A standard counterexample begins with $X \sim N(0,1)$ and an independent random
variable $Z$ that takes on values $+1$ and $-1$ with equal probability.
Then $Y = XZ$ is also a standard normal random variable since
\begin{align}P\{Y \leq x\} &= P\{X \leq x\mid Z=+1\}P\{Z=+1\}
+ P\{X \geq -x\mid Z=-1\}P\{Z=-1\}\\
&= \frac 12 \Phi(x) + \frac 12 (1 - \Phi(-x))\\
&= \Phi(x).
\end{align}
Also,
$\quad\operatorname{cov}(X,Y) = E[XY]-E[X]E[Y]= E[X^2Z]=E[X^2]E[Z]=0$
showing that $X$ and $Y$ are
are uncorrelated random variables. But $X$ and $Y$, although they are
uncorrelated normal
random variables, are not independent random variables but instead
very much dependent random variables since given that $X=x$, $Y$ takes on values $\pm x$ with equal probability $\frac 12$.

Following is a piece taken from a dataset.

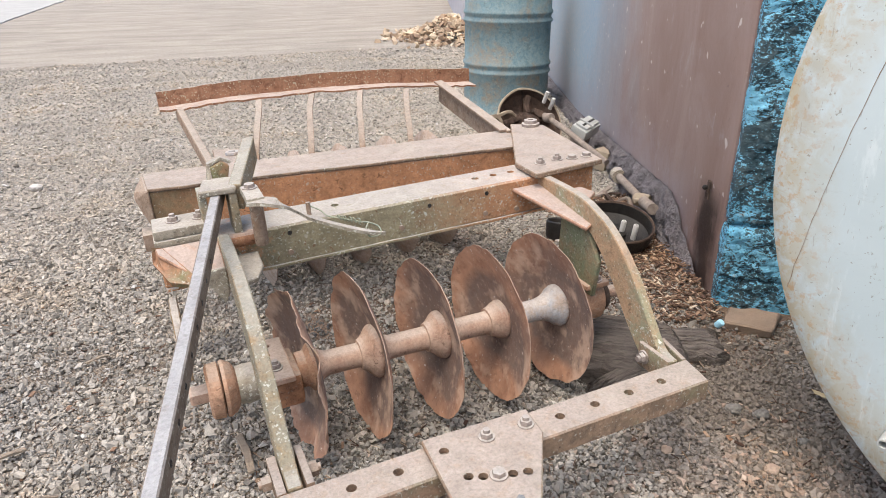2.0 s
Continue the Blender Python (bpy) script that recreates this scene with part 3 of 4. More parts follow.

Now, with $\{Z_n\}$ being a sequence
of independent random variables with the same distribution as $Z$ (and all independent of $X$ also), set
$Y_n = XZ_n$. It follows from our construction that $Y_n \sim N(0,1)$.
But,
$$E[Y_nY_{m}] = E[X^2Z_nZ_m] = E[X^2]E[Z_n]E[Z_m] = 0~\text{provided that} ~ n \neq m.$$
Thus, the $\{Y_n\}$ are uncorrelated and normal.
But they are not independent because if we know that $Y_m = y$, then we know that
$Y_n$ is necessarily either $y$ or $-y$.
Normal random variables need not  be jointly normal
random variables and it is only in the case of
joint normality that one can assert that uncorrelated (jointly)
normal random variables are independent.